0
votes

I have a flink process that listens to Kafka. The Messages consumed are then to be saved in a concurrent hash map for a period of time and then need to be sinked to cassandra.

The Operator chain goes something like

DataStream<Message> datastream = KafkaSource.createsource();
DataStream<Message> decodededMessage = datastream.flatmap(new DecodeMessage());

decodedMessage.assigneTimestampsandWatermarks(new AscendingTimestampExtractor<Message>(){

  public long extractAscendingTimestamp(Message m){

      return message.getTimestamp();
  }
  
}).keyBy((KeySelector<Message>) x-> x.getID())
  .process(new Timerfunction())
  .addSink(new MySink());



class TimerFunction extends KeyedProcessFunction<Integer,Message,Message>{

    private ValueState<Message> x;

    public void processElement(){
//some logic to create timestamp for one minute

     context.timerService().registerEventTimeTimer(x.getTimestamp());
     }
  
    public void onTimer()
  // output values on trigger
}


I got some doubts while working with eventime

  • Message will have a unique id and timestamp and some other attributes.

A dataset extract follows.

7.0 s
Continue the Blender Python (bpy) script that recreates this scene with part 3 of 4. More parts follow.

There could be a million unique keys in a minute. Will keyBy operation effect performance?

I need to cover a scenario as below

  • X Message with ID 1 arrives at 8hrs 1minute and 1sec

  • Y Message with ID 2 arrives at 8hrs 1minute and 4th sec

    Since im using Id as Key Both these Messages should have a timer set to trigger at 8hrs 2min 0sec. As per flink documentation if timestamp of timers are same it will be triggered just once. I'm facing a problem where source becomes idle for few minutes the timer keeps waiting for next watermark and never triggers. How to deal with idle source?

  • Is using processingtime a better option in this case?

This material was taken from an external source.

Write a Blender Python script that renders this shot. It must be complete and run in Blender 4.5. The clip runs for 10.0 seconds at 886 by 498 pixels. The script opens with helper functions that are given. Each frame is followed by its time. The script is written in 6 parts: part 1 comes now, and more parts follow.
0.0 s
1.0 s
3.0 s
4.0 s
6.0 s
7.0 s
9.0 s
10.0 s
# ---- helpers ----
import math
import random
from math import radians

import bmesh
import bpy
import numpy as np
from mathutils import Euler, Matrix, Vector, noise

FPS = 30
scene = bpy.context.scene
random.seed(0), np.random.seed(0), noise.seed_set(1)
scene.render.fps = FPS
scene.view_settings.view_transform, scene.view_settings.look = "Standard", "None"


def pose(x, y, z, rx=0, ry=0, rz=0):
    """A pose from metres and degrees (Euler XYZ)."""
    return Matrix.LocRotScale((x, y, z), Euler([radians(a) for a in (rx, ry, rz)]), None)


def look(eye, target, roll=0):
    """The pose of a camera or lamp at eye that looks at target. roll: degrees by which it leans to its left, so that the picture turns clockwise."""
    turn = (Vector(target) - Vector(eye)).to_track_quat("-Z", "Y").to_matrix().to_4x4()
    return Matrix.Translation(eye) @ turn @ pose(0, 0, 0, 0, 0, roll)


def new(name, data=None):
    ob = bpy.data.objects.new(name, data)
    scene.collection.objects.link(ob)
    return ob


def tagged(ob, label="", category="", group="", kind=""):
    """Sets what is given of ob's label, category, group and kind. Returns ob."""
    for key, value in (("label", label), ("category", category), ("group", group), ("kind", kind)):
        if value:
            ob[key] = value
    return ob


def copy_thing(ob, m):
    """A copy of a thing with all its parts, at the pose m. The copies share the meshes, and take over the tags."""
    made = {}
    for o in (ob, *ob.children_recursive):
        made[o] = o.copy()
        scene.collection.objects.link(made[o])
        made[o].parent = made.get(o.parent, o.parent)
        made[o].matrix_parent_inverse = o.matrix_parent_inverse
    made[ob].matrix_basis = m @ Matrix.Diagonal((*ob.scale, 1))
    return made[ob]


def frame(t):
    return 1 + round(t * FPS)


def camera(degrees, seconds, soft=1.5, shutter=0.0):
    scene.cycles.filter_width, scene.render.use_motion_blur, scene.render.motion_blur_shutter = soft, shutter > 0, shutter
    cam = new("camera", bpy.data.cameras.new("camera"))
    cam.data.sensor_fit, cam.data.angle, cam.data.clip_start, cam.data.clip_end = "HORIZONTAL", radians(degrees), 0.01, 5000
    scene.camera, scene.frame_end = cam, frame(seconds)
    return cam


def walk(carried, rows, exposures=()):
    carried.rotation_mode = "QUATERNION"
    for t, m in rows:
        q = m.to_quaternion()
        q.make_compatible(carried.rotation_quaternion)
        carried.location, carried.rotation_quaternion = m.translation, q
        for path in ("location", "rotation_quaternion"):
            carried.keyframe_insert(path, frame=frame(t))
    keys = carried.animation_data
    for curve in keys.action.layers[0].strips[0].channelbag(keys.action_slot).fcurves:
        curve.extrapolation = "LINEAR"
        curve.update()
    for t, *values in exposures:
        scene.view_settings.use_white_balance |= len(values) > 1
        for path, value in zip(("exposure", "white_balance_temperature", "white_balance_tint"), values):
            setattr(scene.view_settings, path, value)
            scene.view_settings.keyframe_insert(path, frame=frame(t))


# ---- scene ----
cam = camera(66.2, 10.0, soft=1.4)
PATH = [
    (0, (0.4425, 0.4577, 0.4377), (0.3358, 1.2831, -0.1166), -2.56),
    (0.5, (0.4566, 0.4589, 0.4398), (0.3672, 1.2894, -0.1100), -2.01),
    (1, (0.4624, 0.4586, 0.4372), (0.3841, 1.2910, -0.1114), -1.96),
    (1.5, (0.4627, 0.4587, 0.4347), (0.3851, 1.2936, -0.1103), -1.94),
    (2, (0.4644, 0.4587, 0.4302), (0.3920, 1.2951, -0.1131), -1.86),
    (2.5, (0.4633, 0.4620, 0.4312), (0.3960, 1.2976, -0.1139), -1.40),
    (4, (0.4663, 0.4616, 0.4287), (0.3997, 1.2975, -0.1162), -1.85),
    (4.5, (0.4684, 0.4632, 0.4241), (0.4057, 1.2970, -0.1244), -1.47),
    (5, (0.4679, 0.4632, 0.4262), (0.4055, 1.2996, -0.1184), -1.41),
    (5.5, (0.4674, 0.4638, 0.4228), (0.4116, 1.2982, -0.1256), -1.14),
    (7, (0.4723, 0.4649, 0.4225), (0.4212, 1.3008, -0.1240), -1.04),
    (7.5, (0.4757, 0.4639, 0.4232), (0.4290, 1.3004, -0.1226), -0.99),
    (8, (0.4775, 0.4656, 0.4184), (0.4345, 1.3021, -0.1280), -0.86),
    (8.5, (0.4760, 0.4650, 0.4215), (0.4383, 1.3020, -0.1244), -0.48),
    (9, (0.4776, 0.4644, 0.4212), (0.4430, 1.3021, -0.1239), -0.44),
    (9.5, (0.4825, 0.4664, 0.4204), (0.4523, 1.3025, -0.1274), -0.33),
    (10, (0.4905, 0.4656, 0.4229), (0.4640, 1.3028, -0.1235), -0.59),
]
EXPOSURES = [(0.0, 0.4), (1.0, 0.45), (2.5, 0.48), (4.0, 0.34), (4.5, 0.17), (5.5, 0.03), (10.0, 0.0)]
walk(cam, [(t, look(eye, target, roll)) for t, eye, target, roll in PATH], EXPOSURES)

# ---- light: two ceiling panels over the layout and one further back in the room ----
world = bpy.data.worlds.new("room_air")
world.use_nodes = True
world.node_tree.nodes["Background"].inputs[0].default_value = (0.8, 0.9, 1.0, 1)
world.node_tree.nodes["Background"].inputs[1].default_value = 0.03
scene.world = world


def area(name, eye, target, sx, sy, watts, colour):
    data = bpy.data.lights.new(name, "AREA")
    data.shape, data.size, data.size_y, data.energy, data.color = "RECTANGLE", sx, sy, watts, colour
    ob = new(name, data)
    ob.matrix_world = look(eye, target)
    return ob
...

  • Also i have a restriction to use Flink v1.8 so would need some info with respect to that version.

Thanks in Advance

1

1 Answers

1
votes

I don't fully understand your question; there's too much context missing. But I can offer a few points:

(1) keyBy is expensive: it forces serialization/deserialization along with a network shuffle.

(2) Timers are deduplicated if and only if they are for the same timestamp and the same key.

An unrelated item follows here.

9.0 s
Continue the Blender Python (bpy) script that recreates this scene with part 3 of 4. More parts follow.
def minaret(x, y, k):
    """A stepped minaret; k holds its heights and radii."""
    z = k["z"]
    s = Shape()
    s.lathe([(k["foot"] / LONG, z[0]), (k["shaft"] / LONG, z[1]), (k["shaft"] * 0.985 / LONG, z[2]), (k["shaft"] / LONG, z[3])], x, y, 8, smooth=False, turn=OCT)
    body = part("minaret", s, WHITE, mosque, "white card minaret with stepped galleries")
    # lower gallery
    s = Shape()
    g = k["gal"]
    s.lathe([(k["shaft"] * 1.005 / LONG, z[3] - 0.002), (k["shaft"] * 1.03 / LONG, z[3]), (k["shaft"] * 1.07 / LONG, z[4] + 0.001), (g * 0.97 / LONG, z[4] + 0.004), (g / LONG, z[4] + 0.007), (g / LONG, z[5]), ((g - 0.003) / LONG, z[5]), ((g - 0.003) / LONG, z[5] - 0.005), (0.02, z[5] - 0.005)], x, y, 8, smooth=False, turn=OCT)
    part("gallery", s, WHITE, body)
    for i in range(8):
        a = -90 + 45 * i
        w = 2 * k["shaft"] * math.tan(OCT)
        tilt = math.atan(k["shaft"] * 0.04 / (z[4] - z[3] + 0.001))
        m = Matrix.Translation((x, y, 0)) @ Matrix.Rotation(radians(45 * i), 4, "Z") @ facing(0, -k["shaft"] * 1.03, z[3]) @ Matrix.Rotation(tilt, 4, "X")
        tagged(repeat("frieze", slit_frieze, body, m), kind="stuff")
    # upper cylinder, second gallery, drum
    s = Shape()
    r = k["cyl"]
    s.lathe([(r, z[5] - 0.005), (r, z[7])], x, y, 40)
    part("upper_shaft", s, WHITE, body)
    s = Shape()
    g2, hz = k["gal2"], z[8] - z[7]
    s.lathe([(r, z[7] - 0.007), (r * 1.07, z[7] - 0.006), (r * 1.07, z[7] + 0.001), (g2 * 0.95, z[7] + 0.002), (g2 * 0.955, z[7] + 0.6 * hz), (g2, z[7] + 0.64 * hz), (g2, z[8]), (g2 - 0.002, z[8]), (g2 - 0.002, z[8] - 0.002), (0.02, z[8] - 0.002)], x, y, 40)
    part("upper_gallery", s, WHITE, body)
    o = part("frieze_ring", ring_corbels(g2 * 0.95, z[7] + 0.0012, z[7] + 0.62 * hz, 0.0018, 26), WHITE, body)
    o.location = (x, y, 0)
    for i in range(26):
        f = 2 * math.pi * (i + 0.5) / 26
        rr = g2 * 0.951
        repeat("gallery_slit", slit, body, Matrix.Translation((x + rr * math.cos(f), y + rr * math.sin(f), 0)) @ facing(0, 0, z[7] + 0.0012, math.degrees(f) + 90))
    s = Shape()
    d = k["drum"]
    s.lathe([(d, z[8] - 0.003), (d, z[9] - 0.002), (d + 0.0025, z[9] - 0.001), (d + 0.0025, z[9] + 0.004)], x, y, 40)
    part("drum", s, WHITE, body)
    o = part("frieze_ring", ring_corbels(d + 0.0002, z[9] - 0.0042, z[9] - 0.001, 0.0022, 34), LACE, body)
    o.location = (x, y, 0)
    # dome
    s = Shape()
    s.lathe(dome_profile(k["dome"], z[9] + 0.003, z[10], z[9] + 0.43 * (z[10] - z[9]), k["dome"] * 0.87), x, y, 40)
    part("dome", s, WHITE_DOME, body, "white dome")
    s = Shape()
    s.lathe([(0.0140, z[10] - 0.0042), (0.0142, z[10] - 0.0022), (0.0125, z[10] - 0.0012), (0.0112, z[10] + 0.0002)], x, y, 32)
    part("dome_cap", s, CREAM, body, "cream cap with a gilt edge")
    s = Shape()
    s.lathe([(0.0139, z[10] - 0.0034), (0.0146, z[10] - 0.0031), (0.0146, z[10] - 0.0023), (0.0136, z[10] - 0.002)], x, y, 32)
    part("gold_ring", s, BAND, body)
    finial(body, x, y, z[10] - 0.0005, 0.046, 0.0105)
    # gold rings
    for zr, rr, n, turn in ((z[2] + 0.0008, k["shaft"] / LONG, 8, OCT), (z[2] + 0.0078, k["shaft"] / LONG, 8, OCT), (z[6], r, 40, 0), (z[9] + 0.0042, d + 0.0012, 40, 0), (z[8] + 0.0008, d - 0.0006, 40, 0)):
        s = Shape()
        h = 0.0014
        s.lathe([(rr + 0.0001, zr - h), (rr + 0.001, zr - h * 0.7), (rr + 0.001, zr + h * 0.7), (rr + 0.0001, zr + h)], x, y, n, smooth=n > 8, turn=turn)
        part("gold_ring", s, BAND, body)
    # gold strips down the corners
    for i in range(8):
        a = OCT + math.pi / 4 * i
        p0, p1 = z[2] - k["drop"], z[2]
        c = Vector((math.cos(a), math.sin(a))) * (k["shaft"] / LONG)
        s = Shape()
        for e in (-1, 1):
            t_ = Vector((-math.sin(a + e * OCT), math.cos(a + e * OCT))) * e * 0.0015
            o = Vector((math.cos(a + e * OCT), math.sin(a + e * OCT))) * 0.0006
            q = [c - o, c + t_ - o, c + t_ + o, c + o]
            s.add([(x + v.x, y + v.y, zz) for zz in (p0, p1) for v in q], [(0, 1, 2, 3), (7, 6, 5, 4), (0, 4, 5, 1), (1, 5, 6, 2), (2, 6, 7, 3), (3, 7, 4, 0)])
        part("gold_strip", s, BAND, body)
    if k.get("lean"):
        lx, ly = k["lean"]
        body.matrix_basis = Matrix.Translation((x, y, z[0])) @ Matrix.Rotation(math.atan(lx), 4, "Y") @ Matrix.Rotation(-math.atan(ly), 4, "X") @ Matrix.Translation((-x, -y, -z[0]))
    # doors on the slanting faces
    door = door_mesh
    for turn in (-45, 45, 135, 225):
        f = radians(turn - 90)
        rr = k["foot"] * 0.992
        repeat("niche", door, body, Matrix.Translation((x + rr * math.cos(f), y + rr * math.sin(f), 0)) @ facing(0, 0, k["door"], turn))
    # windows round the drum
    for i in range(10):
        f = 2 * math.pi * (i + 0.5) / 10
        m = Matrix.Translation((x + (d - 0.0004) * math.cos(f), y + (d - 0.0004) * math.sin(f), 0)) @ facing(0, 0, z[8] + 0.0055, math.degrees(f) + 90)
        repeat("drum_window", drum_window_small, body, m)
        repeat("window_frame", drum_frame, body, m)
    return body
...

(3) As for the idle source problem, the event time timers will eventually fire when events begin to flow again, as that will advance the watermark(s). If can't wait, you can use something like https://github.com/aljoscha/flink/blob/6e4419e550caa0e5b162bc0d2ccc43f6b0b3860f/flink-streaming-java/src/main/java/org/apache/flink/streaming/api/functions/timestamps/ProcessingTimeTrailingBoundedOutOfOrdernessTimestampExtractor.java, or switch to processing time.